私の考えではありますが、そこに違和感を覚えました。

なぜなら、『精読』というのは「文章の内容を深く吟味すること」だと思っているからです。

そこに「英文和訳に特化した本」を『精読』といっていいのだろうか?と。

確かに、英文和訳をすることで、わからない英文内容が母国語である日本語に化されているため深く理解できるのは間違いないことです。

しかし、たいていの問題では「文脈」があまりなく、吟味するにあたって、若干の物足りなさを感じているからです。

幸い、私は英語講師であるため、そういった類でもなんとか話を展開させていくことはできます。

しかし、参考書は使う側によって使い方や考え方が変わってしまうため、その教材における『精読』というポイントから少しずれているのではないか?と思います。

私がこの教材を使っているのは日本語力を上げて、表現力の向上・文構造の理解力の向上として活用しているだけです。

私が『精読』力を上げるのなら、生の英語長文に触れて、まずは「読む」ことの基本的な姿勢を身につけさせます。

そして、そこに隠されている「論理」を見抜いて、筆者が本文で伝えたい内容を理解させ、その問題について生徒自身の意見や考えを引き出して、「読む」ことで得られる産物をゴッソリと掴むことを重視させています。

そのために、表現力・日本語力・論理力を高めるために「入門英文問題精講」を使っているのにすぎないのです。

私はその教材を極力(たまに言い間違いますが^^;)「英文解釈」と読んでいます。そっちの方がしっくりくると思うからです。


⑤『精読』の鍛錬の先にあるのが真の『速読』

さて、本題の速読の話に戻りまして、精読の練習はなぜする必要があるか、それは精読の練度が「速く理解する」という私が最も口にしたい速読力に影響を与えるからです。

「頭を使わなかったら考えが鈍る」とはよくいったもので、考えなしでものを読むことなんてできません。

もっと言えば、正しく考えないと、自分都合に物事を理解してしまう人間になってしまいます。

私自身、高3の時の現代文読解がまさにそのようなもので、『自分都合』な読み方で『他人の意図』を理解しない姿勢で読み続けてしまっていました。

その結果、国語の偏差値35の人間になっていました。

考えない人間はニ流で、読もうとしない人間は三流だと思います。

正しく考え、正しく行動に移せる人間は一流です。

これは学問に限った話だけでなく、スポーツや政治、経営などなど、様々な分野でも活用できます。
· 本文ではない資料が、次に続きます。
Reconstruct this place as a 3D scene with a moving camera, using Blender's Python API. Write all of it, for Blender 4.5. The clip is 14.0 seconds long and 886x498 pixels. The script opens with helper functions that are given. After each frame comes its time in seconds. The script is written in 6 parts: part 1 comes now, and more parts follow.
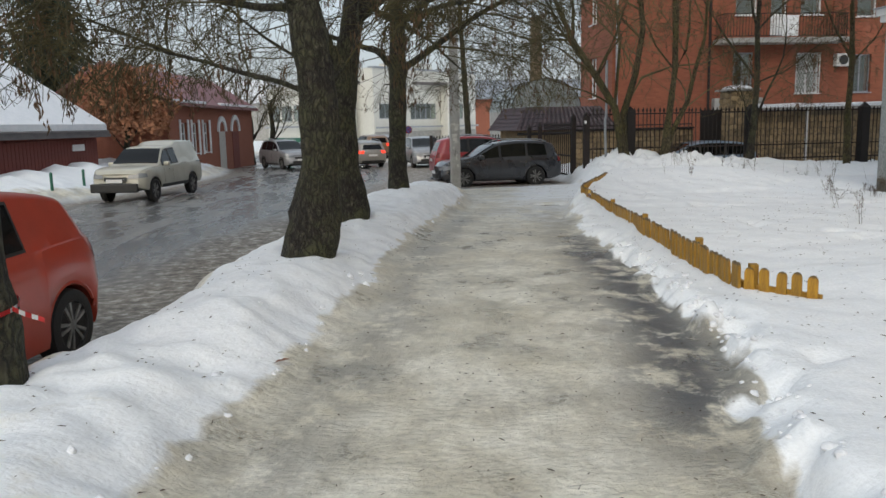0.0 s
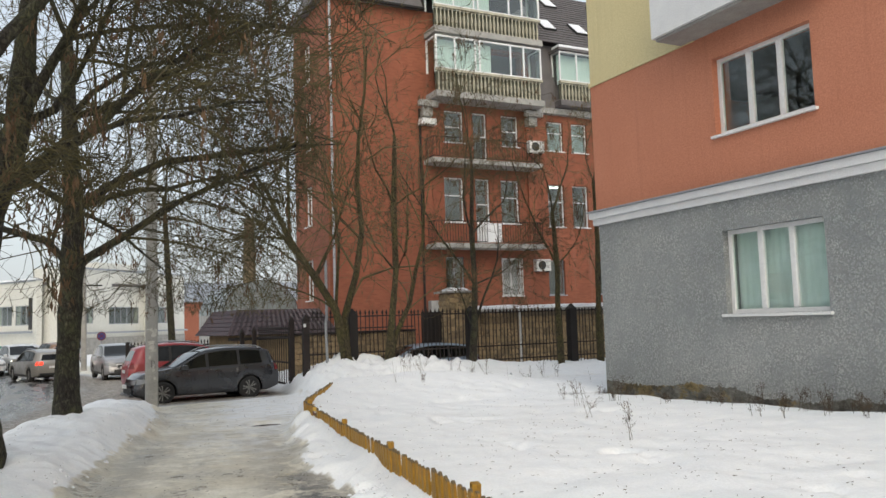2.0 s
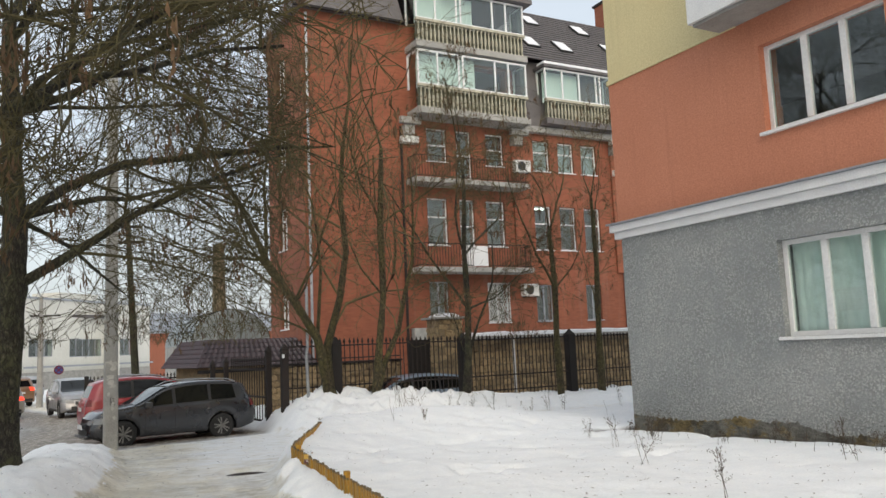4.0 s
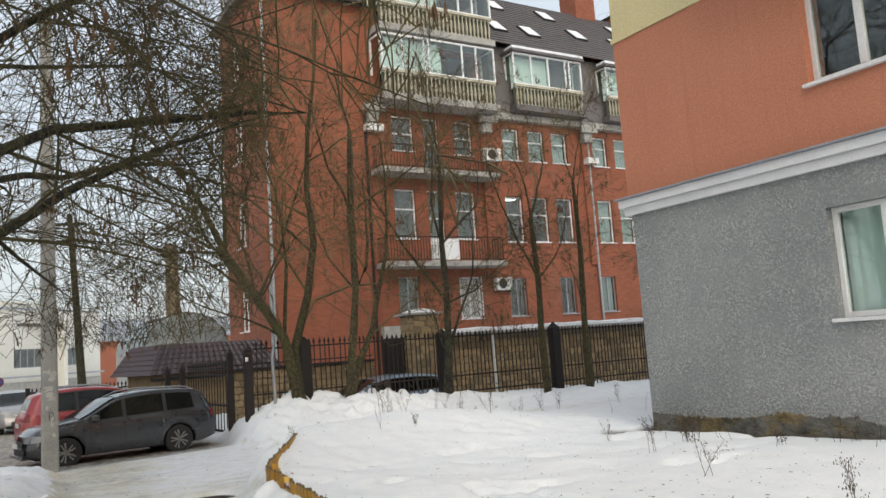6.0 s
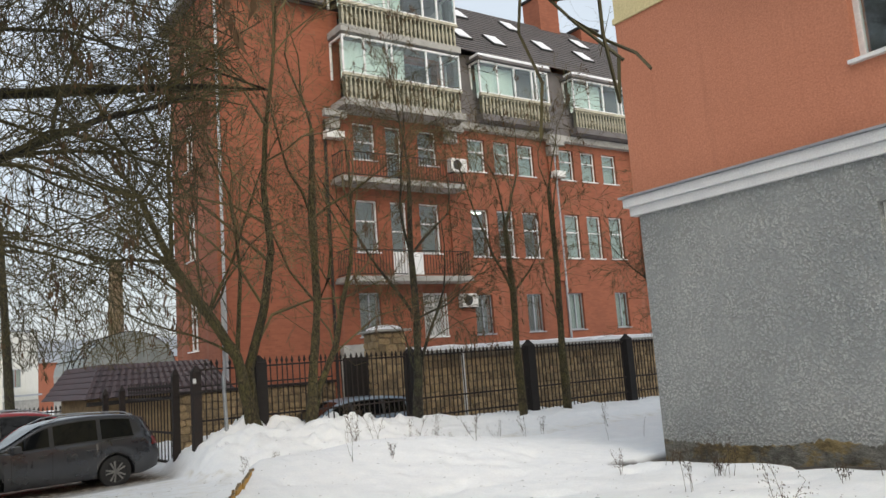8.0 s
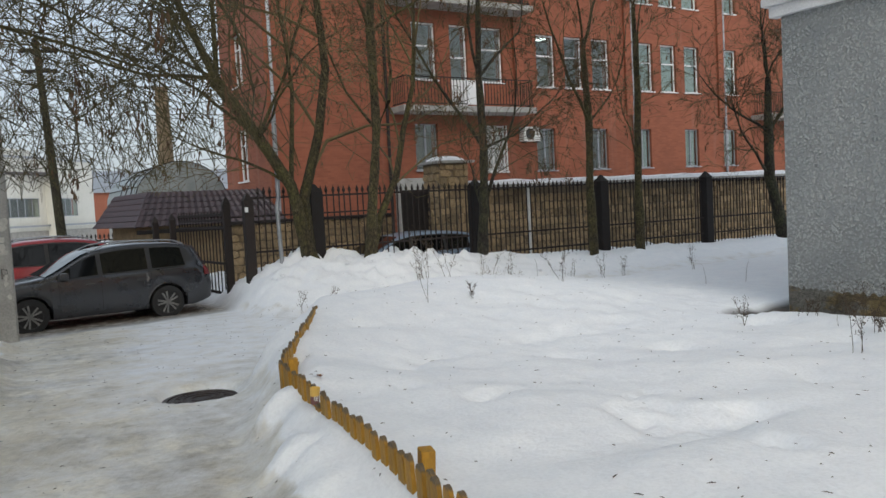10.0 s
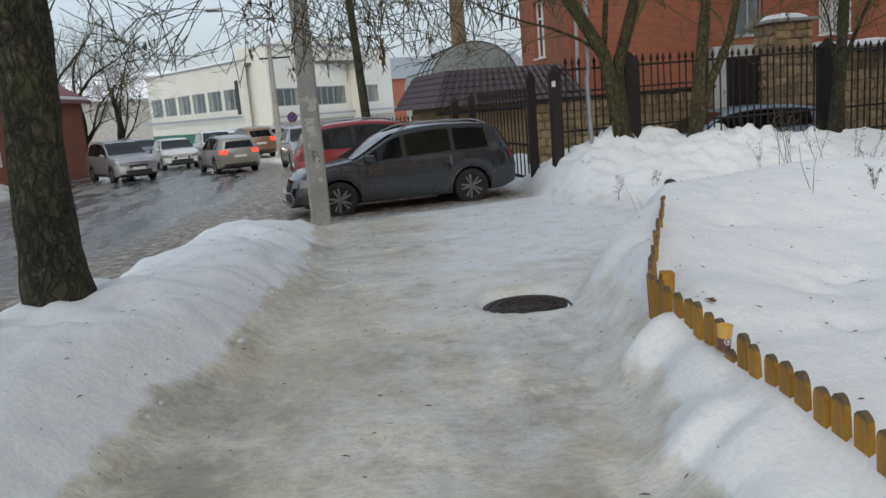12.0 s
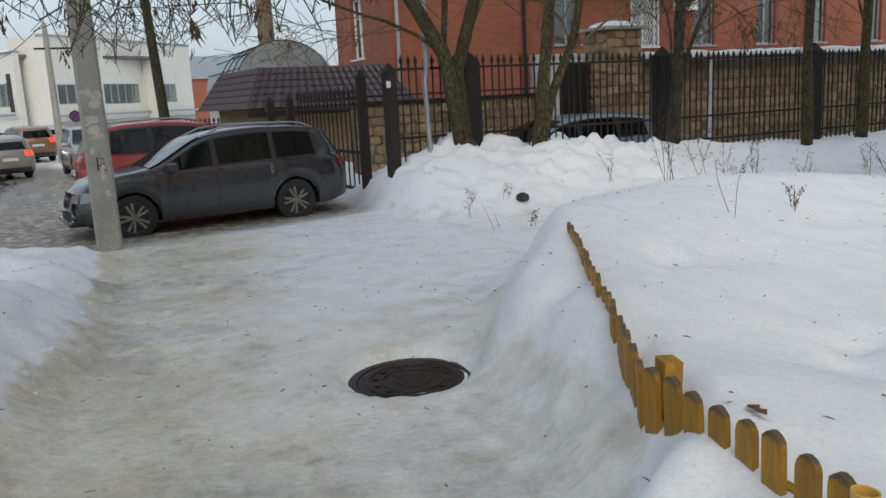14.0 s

故・野村克也は私の大好きな人ですが、彼も考えることの重要性をはっきりと述べています。

彼の弟子の元日ハムの監督新庄剛も、チャラチャラしてそうで、実は物凄く考えている人間です。新庄はこれからも色んな球団から求められる声が上がるようになりますが、彼はきっと、今の監督業を終えたら野球界から本当に身を引くような気がします。

とにかく、考えて理解するという基本的な行為を忘れては、いくら「速読」に挑戦してはその本質にいつまでも迫れないでしょう。

速く読む読解技術なんかよりも、精読の練度を高めることこそが、言語活動の基礎に迫れ、自然と読むスピードが上がっていきます。

だから、意識的に「速読」をするのではなく、「正しい理解力」を高める練習を積んでいくといいでしょう。


速読という言葉はしばしば勘違いされます。

また精読という言葉の定義や教育の定義も人によってまちまちで統一的な言葉が生まれたらいいなと思います。

考える練習を積むことで人は一流になれますが、正しく考えて行動に移せるのは超一流です。

だからこそ、どんな言語活動でもいいので、他者の意図を読み正しく理解する力を持ち、自分の考えを持って、自己研鑽していくと、人は何にだってなれると思います。

ここまで読んでいただきありがとうございました。